Observation: I find the {{{...}}} syntax to be heavy-handed considering
its use. But prefix:<`> is free, and it has a Lisp precedent, so I'll
probably define a language extension which allows that.
Observation: $?PARSER is mentioned once in S06 under macros, and once
in S29 when talking about &eval. Suspect that it's a pre-braid fossil.
Observation: I guess that a macro will have to return either an AST,
or something Cool. If it doesn't, it's an error.

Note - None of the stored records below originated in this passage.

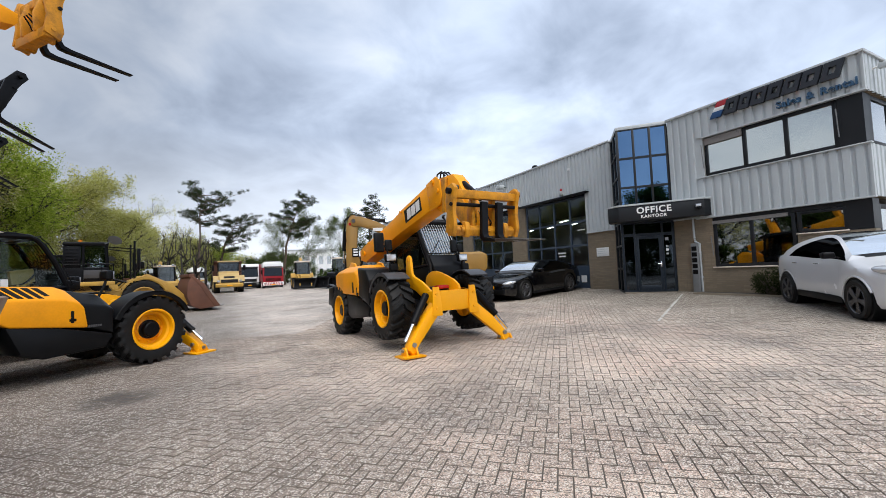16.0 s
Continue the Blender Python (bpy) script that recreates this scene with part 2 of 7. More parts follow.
MORTAR = mat("wall_mortar", (0.215, 0.178, 0.130), 0.9, vary=0.12, scale=3, grain=70, bump=0.1)
FRAME = mat("anthracite_frame", (0.010, 0.0115, 0.014), 0.45, vary=0.1, scale=3, grain=60, bump=0.01, spec=0.35)
DOOR_BLUE = mat("slate_blue_door_frame", (0.010, 0.017, 0.027), 0.4, vary=0.1, scale=3, grain=60, bump=0.01, spec=0.35)
# darkened copy of the inner wall colour, painting the unlit inside
STAIRWELL = mat("unlit_stairwell_tone", (0.05, 0.052, 0.056), 0.8, vary=0.25, scale=1.2, grain=10, bump=0.0)
GATE_BLUE = mat("slate_blue_gate_paint", (0.036, 0.056, 0.088), 0.5, vary=0.12, scale=2, grain=50, bump=0.01, dirt=0.2, dirt_color=(0.03, 0.035, 0.04))
ROOF = mat("bitumen_roof", (0.09, 0.09, 0.09), 0.9, vary=0.2, scale=2, grain=60, bump=0.1)
INTERIOR = mat("hall_interior", (0.45, 0.45, 0.44), 0.8, vary=0.2, scale=1, grain=10, bump=0.0)
GLASS_OFFICE = glass("office_glass", (0.30, 0.33, 0.33), 0.02, 2.6)
GLASS_BLUE = glass("blue_mirror_glass", (0.04, 0.06, 0.09), 0.015, 4.5, (0.15, 0.275, 0.47))
GLASS_UPPER = glass("clear_office_glass", (0.94, 0.97, 0.96), 0.02, 6.6, (0.96, 1.0, 0.97))
GLASS_DOOR = glass("dark_door_glass", (0.06, 0.075, 0.09), 0.02, 0.45, (0.45, 0.56, 0.68))
GLASS_GATE = glass("gate_glass", (0.74, 0.77, 0.80), 0.03, 0.3, (0.50, 0.55, 0.60))
GLASS_CAB = glass("cab_glass", (0.50, 0.56, 0.54), 0.02, 0.05, (0.6, 0.63, 0.64))
GLASS_MACHINE = glass("dusty_machine_glass", (0.26, 0.28, 0.27), 0.04, 1.7, (0.52, 0.54, 0.53))
GLASS_FRONT = glass("cab_windscreen", (0.40, 0.44, 0.44), 0.02, 4.6, (0.85, 0.93, 0.96))
GLASS_CAR = glass("car_glass", (0.006, 0.007, 0.008), 0.02, 0.05, (0.45, 0.48, 0.5))
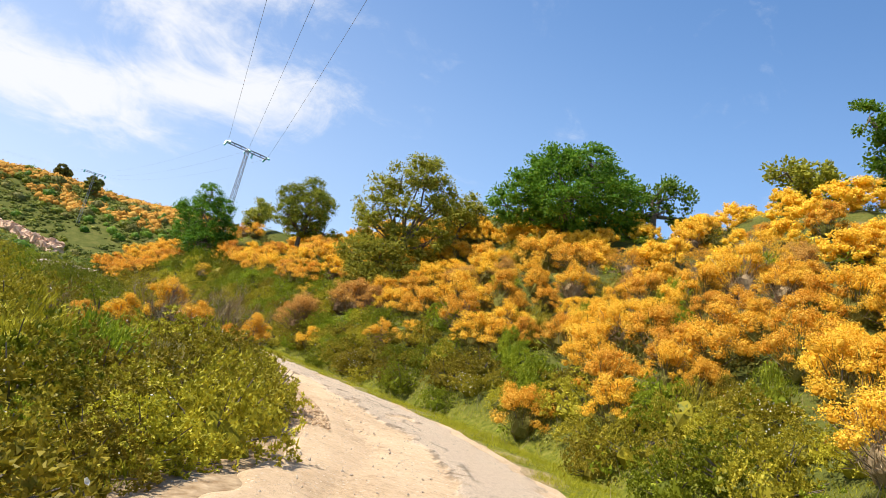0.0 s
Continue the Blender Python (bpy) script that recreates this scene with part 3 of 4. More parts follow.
def feather_meshes(seed, mat, k=4200):
    """A broom bush in leaf only: upright sprays of thin green twigs."""
    r = np.random.RandomState(seed)
    sprays = k // 14
    c, v = dome(r, sprays, 14, 1.0)
    i = np.repeat(np.arange(sprays), 14)
    way = unit(v[i] + (0, 0, 0.4) + r.normal(0, 0.55, (len(i), 3)))
    p = c[i] + r.normal(0, 0.04, (len(i), 3)) - way * 0.06
    fv, ff = leaf_tris(p, way, r.uniform(0.06, 0.14, len(i)), r.uniform(0.018, 0.034, len(i)), r, v[i] + (0, 0, 0.3))
    tips = dome(r, 16, 6)[0] * 0.9
    sv, sf = tubes([[(0, 0, -0.2), t * (0.35, 0.35, 0.45), t] for t in tips], [(0.02, 0.012, 0.004)] * 16, 3)
    fv, ff = joined((fv, ff), hearts([(0, 0, 0.1)], [(0.42, 0.42, 0.42)], r, 2))
    return mesh_np("wood", sv, sf, BARK), mesh_np("foliage", fv, ff, mat)


def plant(name, meshes, label, category, group):
    t = thing(name, label, category, group)
    for m in meshes:
        o = part(m.name.split(".")[0], m, t)
        if o.name.startswith(("blossom", "greenery")):
            tagged(o, kind="stuff")
    return t


def place(x, y, size, tall=1.0, turn=0.0, sink=0.05):
    return pose(x, y, float(ground(x, y)) - sink, 0, 0, turn) @ Matrix.Diagonal((size, size, size * tall, 1))


def put(proto, x, y, size, tall, turn):
    m = place(x, y, size, tall, turn)
    o = copy_thing(proto, Matrix())
    o.matrix_basis = m
    return o


def scatter(protos, s_range, d_range, count, size, seed, keep=None, gap=0.7, taken=None, tall=(0.9, 1.3)):
    """Copies of plants over a stretch of the roadside, keeping apart."""
    r = np.random.RandomState(seed)
    taken = [] if taken is None else taken
    done = 0
    for _ in range(count * 12):
        if done >= count:
            break
        s, d = r.uniform(*s_range), r.uniform(*d_range)
        x, y = (float(v) for v in at_road(s, d))
        w = r.uniform(*size)
        if keep is not None and not keep(s, d, x, y, r):
            continue
        if any((x - a) ** 2 + (y - b) ** 2 < (gap * (w + c)) ** 2 for a, b, c in taken):
            continue
        taken.append((x, y, w))
        put(protos[r.randint(len(protos))], x, y, w, r.uniform(*tall), r.uniform(0, 360))
        done += 1
    return taken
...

Maybe it's even an
error to return something Cool but non-Str.
Observation: The '&macro()' syntax means that macros have to be available
at runtime, to return an AST which gets compiled and run.
Here's a slightly more elaborate, useful example of a macro:
macro metafor(Int $levels, &block) {
return quasi { {{{&block}}}() } if $levels < 1;
return quasi {
for ^10 -> $x {
metafor({{{$levels}}} - 1, &block);
}
}
}
metafor(3, { say "OH HAI" });
It intercepts the macro call at the end, recurses three times, creating
an AST which corresponds to this code:
for ^10 -> $x {
for ^10 -> $x {
for ^10 -> $x {
say "OH HAI";
}
}
}
So it'll print "OH HAI\n" 1000 times.
Observation: Some care should be taken to make stack overflow errors due to
infinite macro recursions understandable to people. Macro recursion can
happen both inside and outside of a quasiquote.
Observation: I'm not sure when recursive macro calls outside of a quasi
are made. If it's right when it's parsed -- that's the immediate guess --
it feels very much like a BEGIN block (execute this at parse time)... but
then not all multi variants of the macro may have been parsed yet. Hm, I
guess that's a problem with BEGIN blocks as well.
Observation: We haven't even begun to think about routines for managing ASTs
so far. There should probably be some.
Observation: In the above example I had a desire to access the whole stack of
created $x variables, but I see no easy way to do that. Suggestions welcome.
Observation: Syntax errors involving macros returning strings (rather than
ASTs) would be much improved by giving both the snippet of code as it appears
in the original source (which will point to where to fix it), and the snippet
of code that the macro generated (which will clarify what's wrong). Showing
only one will lead to one kind of confusion; showing only the other will lead
to another kind.
Here's an example of hygiene:
macro hygiene($x) { # $x in macro callee scope
quasi {
my $x; # $x in quasi scope
say my $x = 2;
say {{{$x}}};
}
}
my $x = 1; # $x in macro caller scope
say $x;
hygiene(3);
It should output "1\n2\n3\n", and not complain about redeclarations of $x ('cus
there aren't any).
Observation: There are three different scopes involved in a macro:
injects into runs at
--------------------------------
caller<-------+ runtime
callee | compile time ("caller's compile time = macro's runtime")
quasi---------+ runtime
The quasi scope can, and does, interact with the caller scope in various ways,
but there's a default layer of hygiene applied which makes the 'my $x' in the
quasi not collide with the 'my $x' in the (mainline) caller code above in the
example.
If you *want* them to collide, you use $COMPILING::x, as per S06.